Frequently Asked Questions (FAQ)
Are baby monitors necessary?
Short answer is no. Baby monitors came into being to give busy parents peace of mind.
Perhaps you’re a stay-at-home mom or dad who has other things to do besides sit and stare at the new addition to your family. Maybe you have a nanny (or granny!) to look after your baby while you’re at work.
Both scenarios require you to be able to keep a beady eye on your infant or toddler, preferably without opening their nursery door and waking them up!
Are Wifi monitors secure?
As much as smart technology has made life easier and more convenient for people, the Internet of Things has introduced uncertainty into everyday objects, including those in domestic spaces.
When we use connected devices, we open ourselves up to a potential loss of privacy. There’s an unsavoury element where hackers can get access to our cameras and speakers for spying, stealing and other criminal activity.
There are ways to prevent this. Taking our virtual security seriously means using optimal password protocols for devices and routers, and updating the firmware on our gadgets as often as possible.
For the ultra-cautious, going old-school is probably the only course of action and that involves avoiding WiFi-enabled smart gadgets altogether.
Can Baby Monitors Prevent SIDS?
No. Baby monitors are not approved by the USFDA for the prevention of SIDS.
The vast majority of cot deaths, about 90%, occur within six months of a baby being born. Once a baby reaches its first birthday, it moves past this vulnerable stage and parents can breathe a sigh of relief.
The general consensus is that room-sharing for the first 12 months, and ensuring your baby sleeps on its back, is the best defence.
Having said that, some of the better models can accurately give vital readings and alerts, and motion sensors can detect if a baby has changed its position.

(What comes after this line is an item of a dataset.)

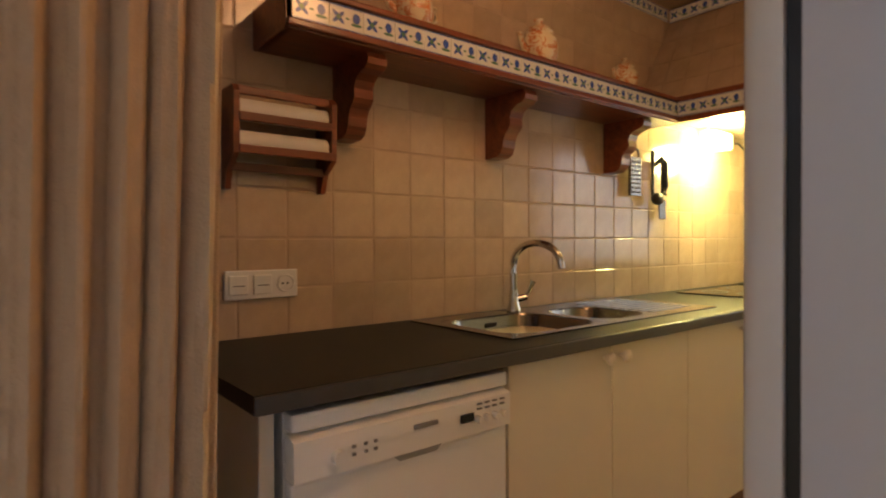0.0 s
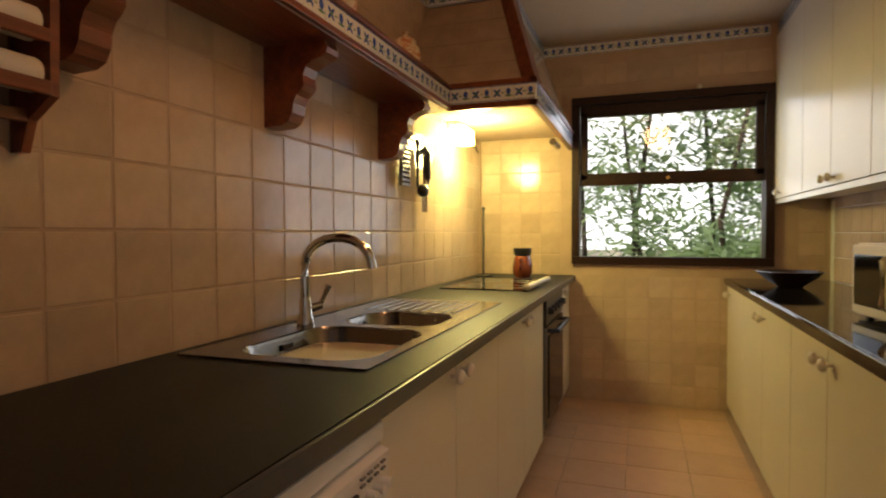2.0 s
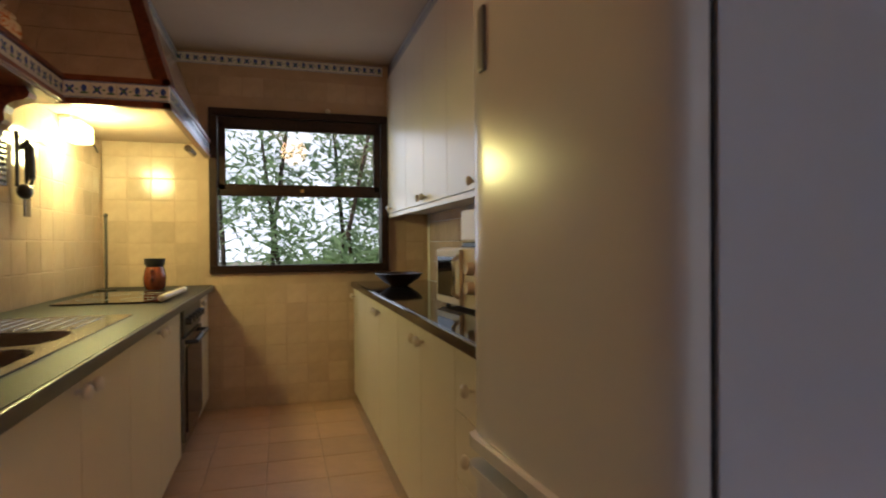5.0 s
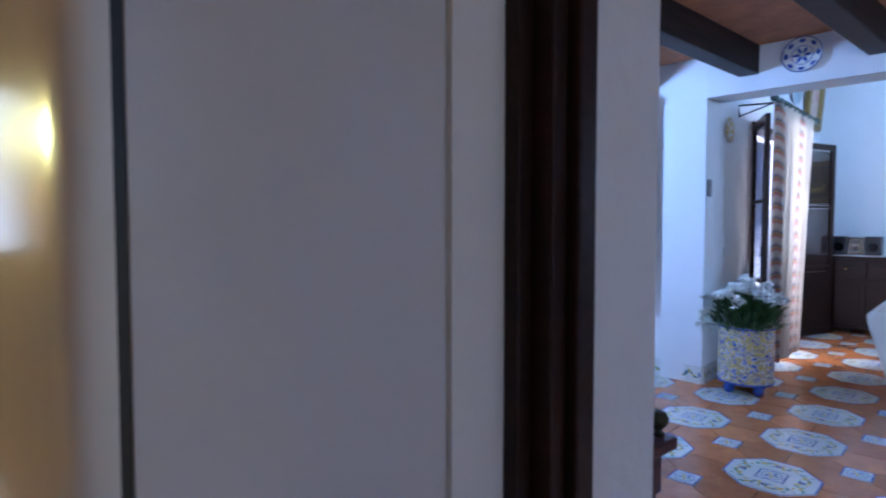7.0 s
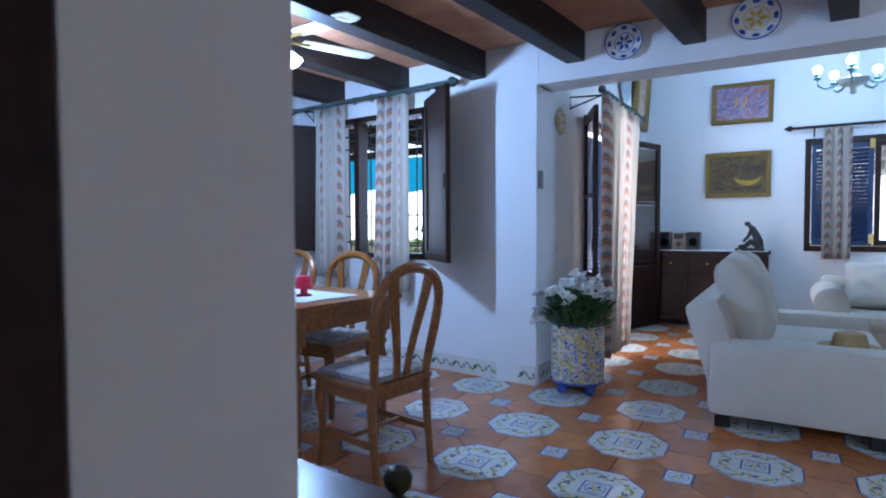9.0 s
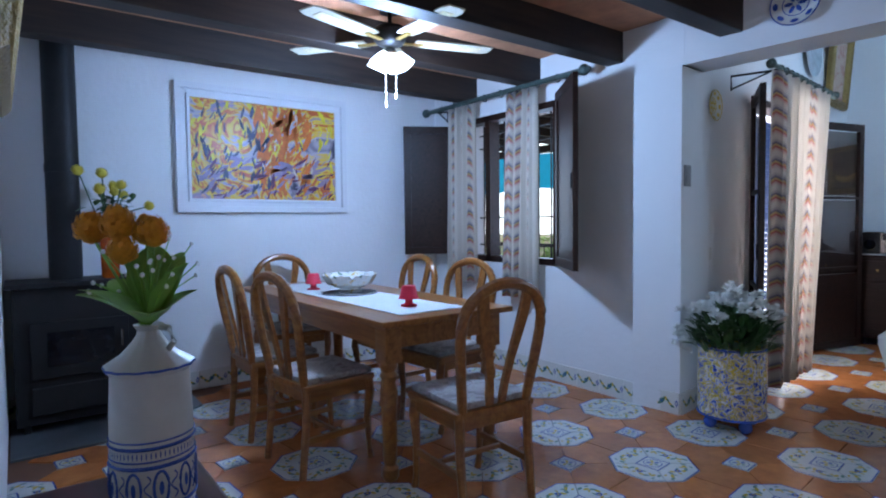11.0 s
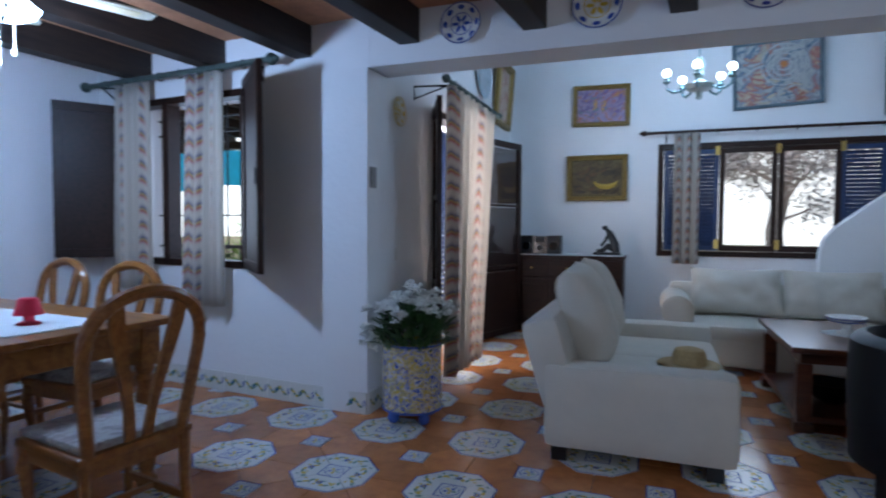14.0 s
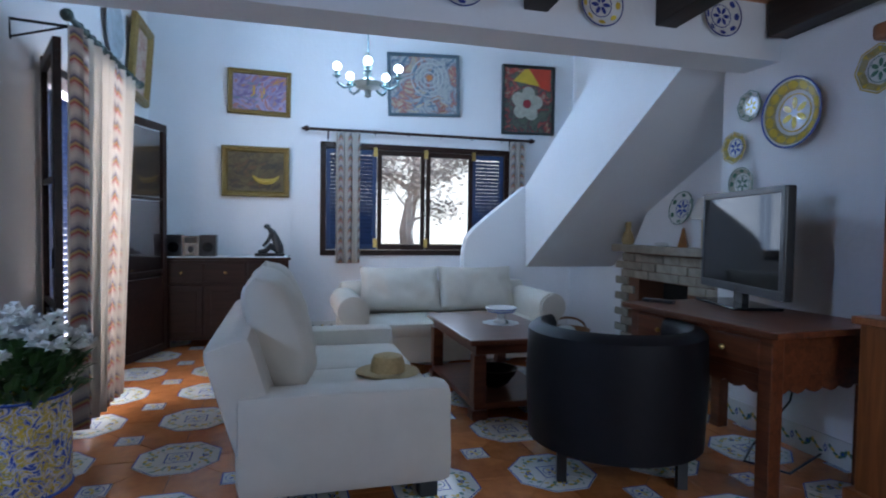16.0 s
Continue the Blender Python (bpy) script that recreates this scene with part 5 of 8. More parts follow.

Parents are cautioned to use these devices only after familiarising themselves with the relevant knowledge. For example, what the normal parameters are, as well as conditions that the monitor cannot detect such as obstructive apnea. Knowing how to administer baby CPR is a given.
Are Baby Monitors Safe?
Before you ever had a new baby to think about, you might have seen warnings about microwaves and electromagnetic radiation emitted from many of the devices we use, including our cellphones and WiFi routers.
Studies investigating the link between these devices and cancer have had inconclusive and contradicting results thus far. What is certain is that all radio frequencies are a possible cause of various illnesses and further research is being conducted as you read this.
Many baby monitors use technology which is similar to what hospitals use but if you’re still concerned, there are precautions you can take which minimize exposure for you and your baby.
For starters, make sure that the unit in your baby’s room is at least 1.8m away from the crib. Limit signal exposure by putting the device on only at night, during naps or when necessary. You could choose to get a low emission analog monitor but they tend to have a poor signal quality which defeats the purpose.
The Infant Optics DXR-8 is worth considering if you’re worried about your baby’s health. It lets you switch from high-frequency video to low-frequency audio when that suits you. It also has voice-activated features which maintain low-frequency functionality.
It’s important to remember that the only faculties you can truly rely on are your own senses. Even when they’re hacker-proof and cords and monitors are safely placed at least 1m away, gadgets can be glitchy. Best practice involves using them in conjunction with your watchful eyes, ears and instincts.